This action was brought against Higgins, the maker of the note, and Silvius, guarantor of its payment. Judgment by default was entered against the maker. After trial of the case against the guarantor, judgment was entered against him, from which judgment he now appeals.
The grounds of appeal, as gleaned from the brief for appellant (there being no clear statement of points and authorities, and there being no index of contents or table of cases, as required by the rules of court), appear to be: First, that the plaintiff is not entitled to maintain the action; second, that appellant tendered payment of the note and that the offered payment was refused; third, that the contract of guaranty was made subsequently to the delivery of the note and without any separate consideration, and is therefore void under the provisions of section 2792 of the Civil Code.
[1] The note was made to the Citizens Trust and Savings Bank of Los Angeles. The assistant cashier of the bank testified that the note was assigned to plaintiff Rhoades *Page 511 for collection. The note itself, as produced in evidence by the plaintiff, bears the bank's indorsement in blank, placed thereon by a competent officer. These facts constitute a transfer sufficient to authorize the plaintiff to maintain the action. (Civ. Code, secs,. 1459, 3115; Ralph v. Anderson, 187 Cal. 45 [200 P. 940]; Giselman v. Starr, 106 Cal. 651, 657, 658 [40 P. 8].)
[2] Appellant testified that, on a date after the note fell due, and in response to a letter from the bank demanding payment, he went to the bank with sufficient funds in hand for payment of the note, and told the assistant cashier, Mr. Ralston, that he was ready to pay, and asked for an assignment of the note to himself; that Mr. Ralston responded that arrangements had been made with the Third Street Branch, another branch of the same bank, to handle the matter. Assuming, without deciding, that appellant's testimony, if uncontradicted, was sufficient to establish a valid tender, we are met by the fact that Mr. Ralston denied that appellant ever offered him any money in payment of or on account of said note, or ever asked for an assignment thereof. On this point, therefore, the case is reduced to the familiar condition wherein there was a conflict in the evidence and the findings must prevail.

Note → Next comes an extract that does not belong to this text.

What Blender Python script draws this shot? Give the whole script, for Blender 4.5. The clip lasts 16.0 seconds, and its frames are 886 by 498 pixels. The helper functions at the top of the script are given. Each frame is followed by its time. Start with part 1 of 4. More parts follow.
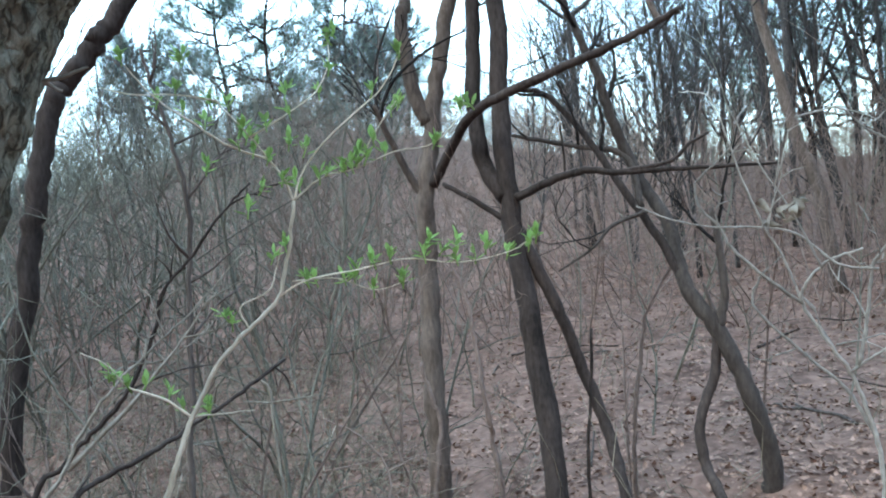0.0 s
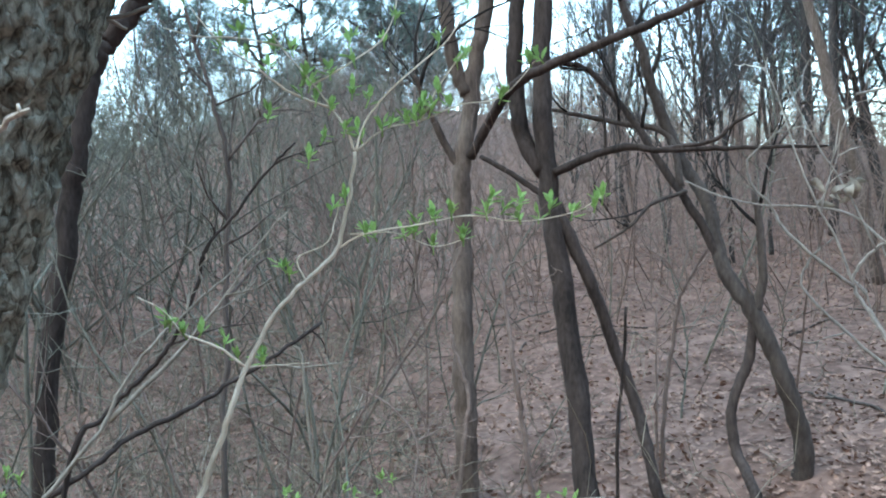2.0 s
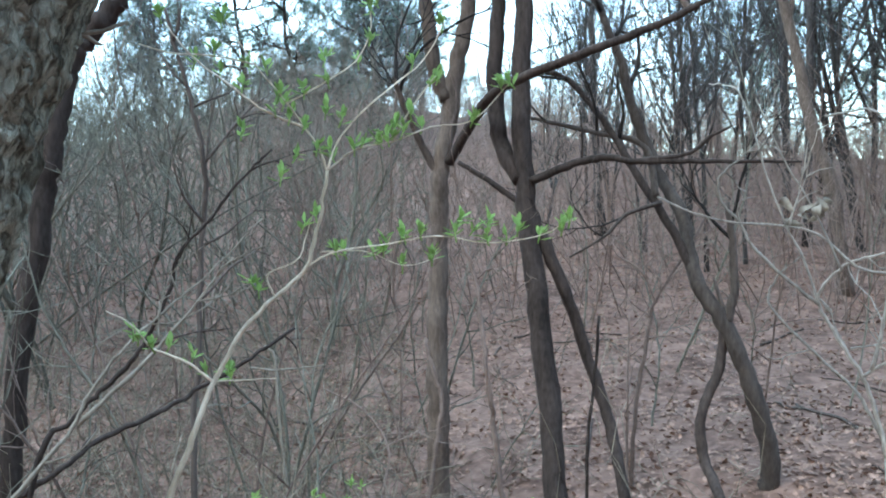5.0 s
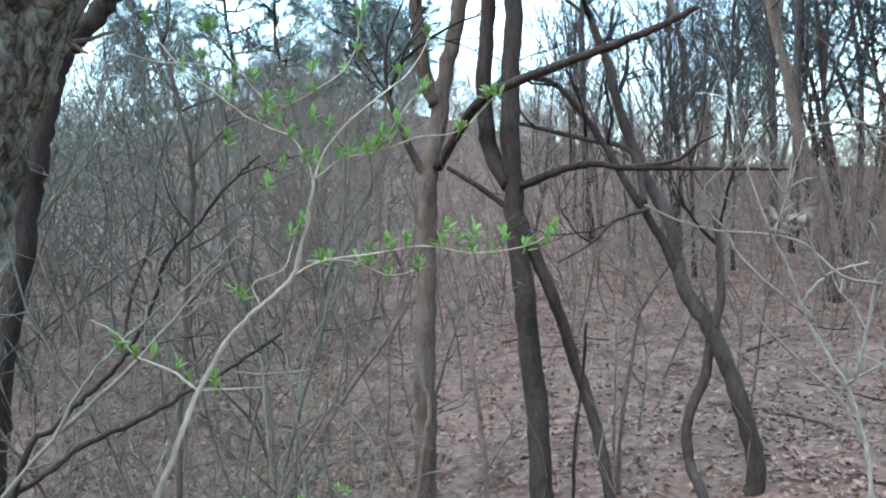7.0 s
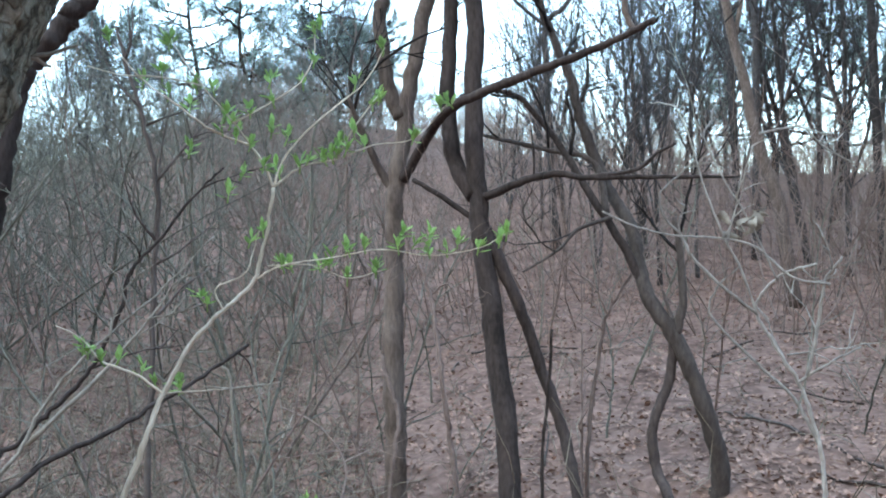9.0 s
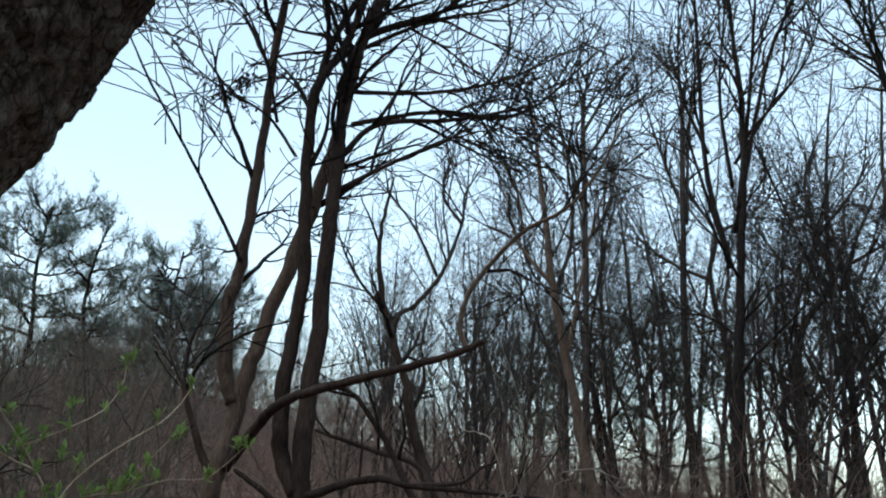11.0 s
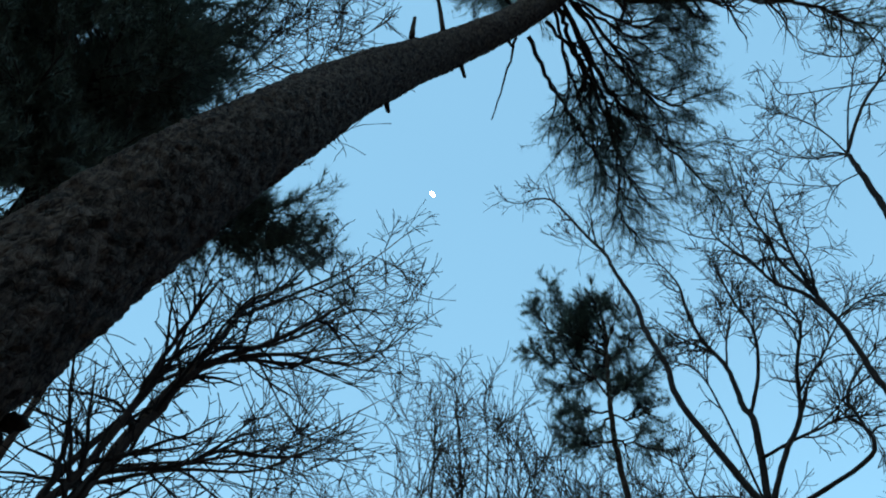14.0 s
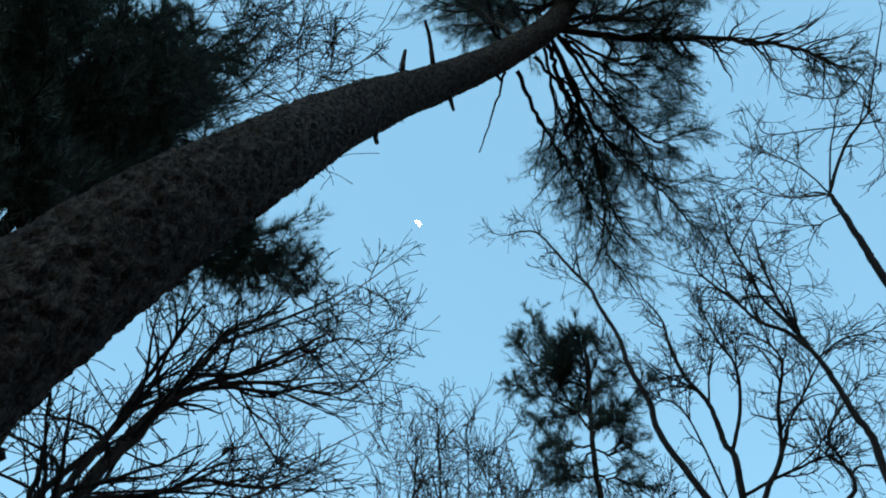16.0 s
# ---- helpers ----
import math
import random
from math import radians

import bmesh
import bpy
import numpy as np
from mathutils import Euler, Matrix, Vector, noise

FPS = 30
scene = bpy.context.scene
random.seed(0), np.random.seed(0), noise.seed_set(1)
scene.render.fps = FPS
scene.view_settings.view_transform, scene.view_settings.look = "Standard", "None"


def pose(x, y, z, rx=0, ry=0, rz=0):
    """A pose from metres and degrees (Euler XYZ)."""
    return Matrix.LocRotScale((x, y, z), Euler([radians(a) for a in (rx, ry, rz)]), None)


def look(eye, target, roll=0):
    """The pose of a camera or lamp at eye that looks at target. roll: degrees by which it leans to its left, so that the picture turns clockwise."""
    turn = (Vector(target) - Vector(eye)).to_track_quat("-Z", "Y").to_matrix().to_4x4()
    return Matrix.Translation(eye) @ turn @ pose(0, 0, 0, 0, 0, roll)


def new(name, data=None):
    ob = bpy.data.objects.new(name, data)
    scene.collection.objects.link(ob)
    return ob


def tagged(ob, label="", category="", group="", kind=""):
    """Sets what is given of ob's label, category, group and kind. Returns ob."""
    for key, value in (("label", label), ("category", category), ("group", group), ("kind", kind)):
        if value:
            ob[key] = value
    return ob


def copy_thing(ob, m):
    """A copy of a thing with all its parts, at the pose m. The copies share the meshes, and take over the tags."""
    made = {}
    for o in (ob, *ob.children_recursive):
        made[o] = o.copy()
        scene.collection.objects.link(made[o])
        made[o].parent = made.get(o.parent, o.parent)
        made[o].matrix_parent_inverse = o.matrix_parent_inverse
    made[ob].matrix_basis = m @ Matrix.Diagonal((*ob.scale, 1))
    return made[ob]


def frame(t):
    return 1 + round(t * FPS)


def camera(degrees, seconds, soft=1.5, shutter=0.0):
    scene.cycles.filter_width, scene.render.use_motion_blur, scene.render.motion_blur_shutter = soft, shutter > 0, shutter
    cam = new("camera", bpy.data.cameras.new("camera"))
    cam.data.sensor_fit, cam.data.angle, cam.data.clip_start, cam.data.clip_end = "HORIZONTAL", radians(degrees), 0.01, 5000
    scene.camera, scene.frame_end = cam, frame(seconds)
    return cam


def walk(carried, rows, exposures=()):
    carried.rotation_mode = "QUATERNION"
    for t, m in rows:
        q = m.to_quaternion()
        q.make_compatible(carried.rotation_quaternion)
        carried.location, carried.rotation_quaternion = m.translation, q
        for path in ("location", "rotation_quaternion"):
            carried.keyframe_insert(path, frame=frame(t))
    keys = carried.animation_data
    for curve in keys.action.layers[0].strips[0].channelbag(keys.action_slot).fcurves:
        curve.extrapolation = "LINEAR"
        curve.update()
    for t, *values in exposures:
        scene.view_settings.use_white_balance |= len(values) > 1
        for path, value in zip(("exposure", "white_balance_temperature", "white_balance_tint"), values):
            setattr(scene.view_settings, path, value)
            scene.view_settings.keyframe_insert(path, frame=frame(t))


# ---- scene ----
# ---------------------------------------------------------------- camera
cam = camera(56.5, 16.0, soft=2.0)
PATH = [
    (0.0, pose(0.000, 0.000, 1.500, 90.00, 4.00, -0.00)),
    (0.5, pose(-0.015, 0.001, 1.489, 89.56, 3.67, 0.26)),
    (1.0, pose(-0.027, 0.011, 1.487, 89.22, 2.93, 0.83)),
    (1.5, pose(-0.048, 0.026, 1.479, 88.76, 2.26, 1.35)),
    (2.0, pose(-0.049, 0.028, 1.476, 88.46, 1.84, 1.88)),
    (2.5, pose(-0.050, 0.027, 1.475, 88.21, 1.66, 2.29)),
    (3.0, pose(-0.049, 0.031, 1.475, 87.92, 1.68, 2.29)),
    (3.5, pose(-0.040, 0.022, 1.490, 87.83, 1.39, 2.00)),
    (4.0, pose(-0.041, 0.021, 1.494, 88.04, 1.03, 1.47)),
    (4.5, pose(-0.035, 0.017, 1.496, 88.12, 0.72, 0.99)),
    (5.0, pose(-0.035, 0.012, 1.502, 88.50, 0.49, 0.42)),
    (7.5, pose(-0.026, 0.007, 1.511, 88.77, 0.24, -0.50)),
    (8.0, pose(-0.020, 0.005, 1.509, 88.81, 0.35, -0.87)),
    (8.2, pose(-0.022, 0.008, 1.511, 88.77, 0.28, -1.06)),
    (10.3, pose(0.046, -0.134, 1.466, 97.92, 1.31, -6.14)),
    (10.5, pose(0.055, -0.119, 1.509, 100.53, -0.74, -8.30)),
    (11.0, pose(0.040, -0.149, 1.585, 109.42, -3.62, -13.86)),
    (11.5, pose(0.006, -0.193, 1.589, 117.73, -4.48, -19.61)),
    (12.0, pose(-0.008, -0.234, 1.640, 124.80, -4.90, -24.19)),
    (12.2, pose(-0.024, -0.244, 1.642, 127.06, -5.09, -25.43)),
    (12.5, pose(-0.032, -0.265, 1.673, 130.04, -5.17, -26.79)),
    (13.0, pose(-0.045, -0.326, 1.688, 134.53, -5.07, -29.41)),
    (13.5, pose(-0.059, -0.370, 1.690, 137.97, -4.76, -32.03)),
    (14.0, pose(-0.070, -0.406, 1.694, 141.34, -4.04, -34.87)),
    (14.5, pose(-0.077, -0.419, 1.695, 144.18, -3.57, -36.98)),
    (15.0, pose(-0.081, -0.420, 1.695, 144.90, -3.67, -37.19)),
    (15.5, pose(-0.080, -0.419, 1.697, 144.12, -3.91, -36.77)),
    (16.0, pose(-0.081, -0.417, 1.700, 143.49, -3.99, -36.50)),
]
EXPOSURES = [
    (0.0, 4.0, 7500, -8), (8.2, 4.08, 7450, -8), (10.3, 3.4, 7900, 4), (10.6, 2.9, 8300, 4), (11.0, 2.15, 9300, 1),
    (11.5, 1.97, 11300, 2), (12.2, 1.65, 12000, 0), (12.6, 1.6, 6950, -21), (16.0, 1.58, 6850, -21)]
walk(cam, PATH, EXPOSURES)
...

[3] The contract of guaranty signed by appellant was endorsed on the back of the note. The only evidence concerning the time of signature by appellant is in his own testimony, wherein appellant stated, in substance, as follows: "Q. Mr. Silvius, was this the first note that you endorsed at this bank for Mrs. Higgins? A. This was a renewal. . . . Q. Now, was she present when you endorsed this as guarantor? A. No, sir. Q. What was the condition of the note when you endorsed it — had she signed it? A. Yes, sir. Q. What did they say to you, if anything, about the former note of which this is a renewal? A. That it had run out and they wanted it renewed. Q. How long after Mrs. Higgins had signed the note, if she had signed it? A. I don't know; I expect 2 or 3 days afterwards. Q. Did you receive anything for it? A. No, sir. Q. Did they say anything about what they had done with the former note which you had signed? A. I suppose they tore it up. Q. Did they say anything about it? A. No, sir. Q. What did they say about Mrs. Higgins having signed this note previously, if *Page 512 anything? A. They said she signed it and left it there for me to sign later on." The foregoing testimony is entirely consistent with the facts of a single transaction. No effort was made by appellant to prove that the former note had been surrendered to the maker and the note accepted by the bank before the guaranty was signed. On the contrary, assuming that the ordinary course of business was followed, the former note was not surrendered or the new note accepted until appellant had signed the contract of guaranty.
The judgment is affirmed.
Houser, J., and York, J., concurred.